Though Worcestershire suffered a mid-innings wobble when Gareth Andrew - stumped - and Vikram Solanki - reverse sweeping - fell in the same over, Moeen and Kervezee demonstrated their emerging class with a stand of 69 in 7.5 overs. The hosts were always ahead of the chase and, after bringing down the requirement to 110 from 16 and then 53 from 10, they eventually secured victory with 25 balls to spare.
"This tastes nice," Rhodes said afterwards. "We've played some good cricket this season, but we haven't got the results. We've a young side and it does knock the confidence a bit when they lose games, so they really deserved this today."
This defeat does not quite end Notts' hopes of retaining the Championship, but the warning bells are ringing loudly. Their top-order batting remains fragile, their bowling attacks looks thin and their fielding is, at times, remarkably poor. Riki Wessels looks a good addition and Alex Hales will return to action at the end of this week, but there were times on this last afternoon, when Chris Read must have wondered who he could throw the ball to in an attempt to stem the tide. They're down to seventh in the table and, on the evidence of the last few weeks, will be more concerned with matters at the bottom rather than the top of the table.
Read deserved better. Earlier in the day he produced a very fine hundred to take Notts to a seemingly impregnable position. Runs flowed more quickly than Worcestershire would have liked, with Read completing his first century for 12-months with a lovely straight drive for six off Jack Shantry.
The innings also finished in a blaze of sixes. Three times in four balls, the blameless Alan Richardson was carved over the boundary. He deserved better. His bowling - and the keeping of the excellent Ben Scott - played just as big a part in this victory as the batsmen on the final day.
The win takes Worcestershire off the foot of the table. Bearing in mind the respective budgets of the two clubs, it's a mini-miracle that they have leap-frogged Hampshire. Yorkshire aren't a million-miles away, either. Relegation isn't quite the certainty that some have suggested.
Meanwhile Mark Wagh announced his decision to retire with immediate effect. The 34-year-old, who was planning to call it a day in August, has brought the date forward after suffering a horrendous run of form. His Championship record this season - he's averaged just 16.25 - is grim for one so richly talented. Watching him of late - whether with the bat, or in the field - has been painful. He leaves to pursue a career in Law. Good luck to him.
Wagh once said he'd consider his career unfulfilled if he never played for England. Well, he never did. But any career than includes 31 first-class centuries and two Championship-winners' medals can't be all bad. What's more, he has provided pleasure. Of all the batsmen I've seen, no-one has timed the ball more sweetly than Wagh. Not even Gower or Azharuddin. Wagh was, perhaps, the most graceful batsman of his generation. Not the best - he didn't always have the grim determination that sometimes separates the best from the rest - but quite possibly the most enjoyable. The historian Robert Brooke once referred to the Wagh as "the most joyous batsman" he'd seen in his 70 years. I couldn't agree more.

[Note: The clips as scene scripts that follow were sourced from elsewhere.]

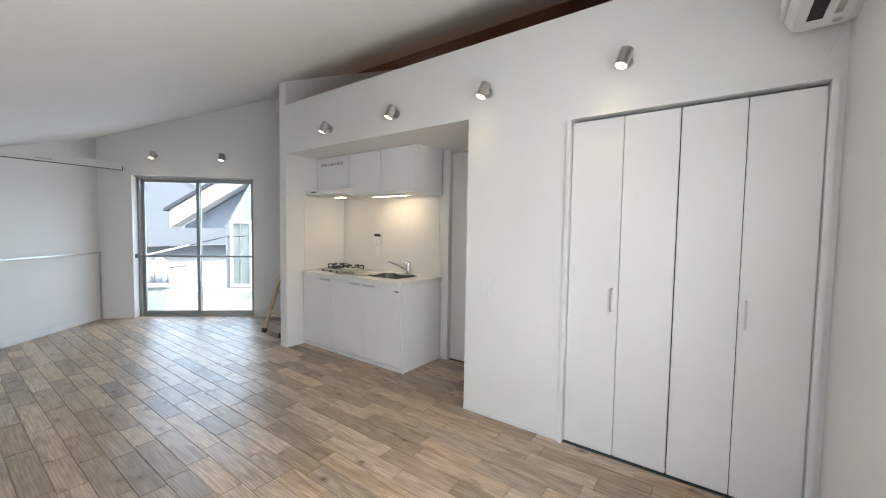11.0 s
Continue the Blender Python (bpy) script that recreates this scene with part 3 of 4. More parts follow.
# ---- kitchen ----
def kitchen():
    y0, y1 = 1.425, 2.972
    cab = thing("kitchen_cabinet", (3.58, 2.2, 0), "white laminate kitchen base cabinet with three doors", "cabinet")
    part("body", boxes(((3.302, y0 + 0.018, 0.05), (3.872, y1, 0.62))), CABWHITE, cab)
    part("side_panel", boxes(((3.284, y0, 0.0), (3.872, y0 + 0.0175, 0.822)), bevel=0.001), CABWHITE, cab)
    part("plinth", boxes(((3.32, y0 + 0.02, 0), (3.335, y1, 0.05))), CABWHITE, cab, "recessed white plinth")
    part("plinth_front", boxes(((3.29, y0 + 0.018, 0.0), (3.305, y1, 0.035)), bevel=0.002), TRIM, cab)
    seams = [y1, 2.46, 1.945, y0 + 0.019]
    hy = (2.555, 2.075, 1.868)
    for (a, b), h in zip(zip(seams, seams[1:]), hy):
        d = part("door", boxes(((3.278, b + 0.0022, 0.052), (3.299, a - 0.0022, 0.818)), bevel=0.0015), CABWHITE, cab)
        g = B()
        bx(g, (3.262, h - 0.085, 0.782), (3.268, h + 0.085, 0.798), 0.0028)
        for yy in (h - 0.075, h + 0.075):
            bx(g, (3.264, yy - 0.006, 0.785), (3.280, yy + 0.006, 0.795), 0.001)
        part("handle", g, SATIN, d, "satin metal bow handle")
    part("maker_plate", boxes(((3.2765, 1.475, 0.762), (3.2785, 1.525, 0.772))), GAP, cab, "small dark plate")
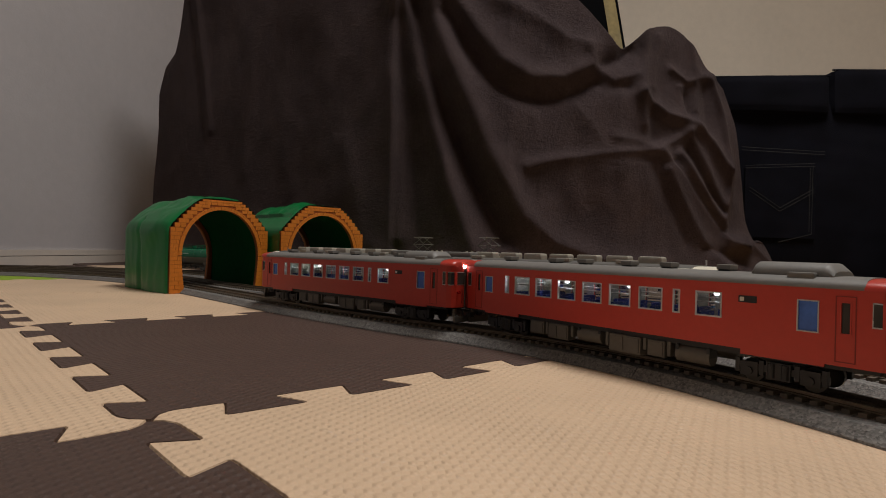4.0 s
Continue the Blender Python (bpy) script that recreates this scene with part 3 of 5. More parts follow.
def covered_furniture():
    """The plain tall body and box that carry the blanket, seen only as darkness under its hem."""
    ob = thing("covered_cabinet", "dark wooden cabinet hidden under the fleece blanket", "cabinet")
    part("body", prism([(-0.66, 1.56), (-0.02, 1.20), (0.14, 1.25), (0.14, 1.75), (-0.66, 1.75)], 0.0, 0.76), M["dark"], ob)
    part("plinth", prism([(-0.6, 1.46), (-0.02, 1.19), (-0.02, 1.6), (-0.6, 1.6)], -0.012, 0.0), M["dark"], ob)
    ob = thing("covered_box", "low storage box hidden under the fleece blanket", "box")
    part("body", prism([(0.08, 1.10), (0.42, 1.15), (0.46, 1.5), (0.08, 1.5)], -0.012, 0.22), M["dark"], ob)


covered_furniture()

# ---------------------------------------------------------------- sofa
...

Besides, had injury not intervened, he might well have played for England. After recording a magical triple-century at Lord's in 2001, he scored heavily for the England Academy and started 2002 an ace away from a call-up. Alas, it was not to be. Damaging his knee ligaments in a game of football, he missed several months of cricket and never quite came as close again.
Perhaps fewer people realised just how good he was than might have been the case. But he helped Warwickshire win a Championship title in 2004 and Nottinghamshire win one in 2010. Both clubs will remember him with fondness. It seems somehow fitting that he should slip out of the game, applauding other players off the pitch, at this most tranquil and beautiful of grounds.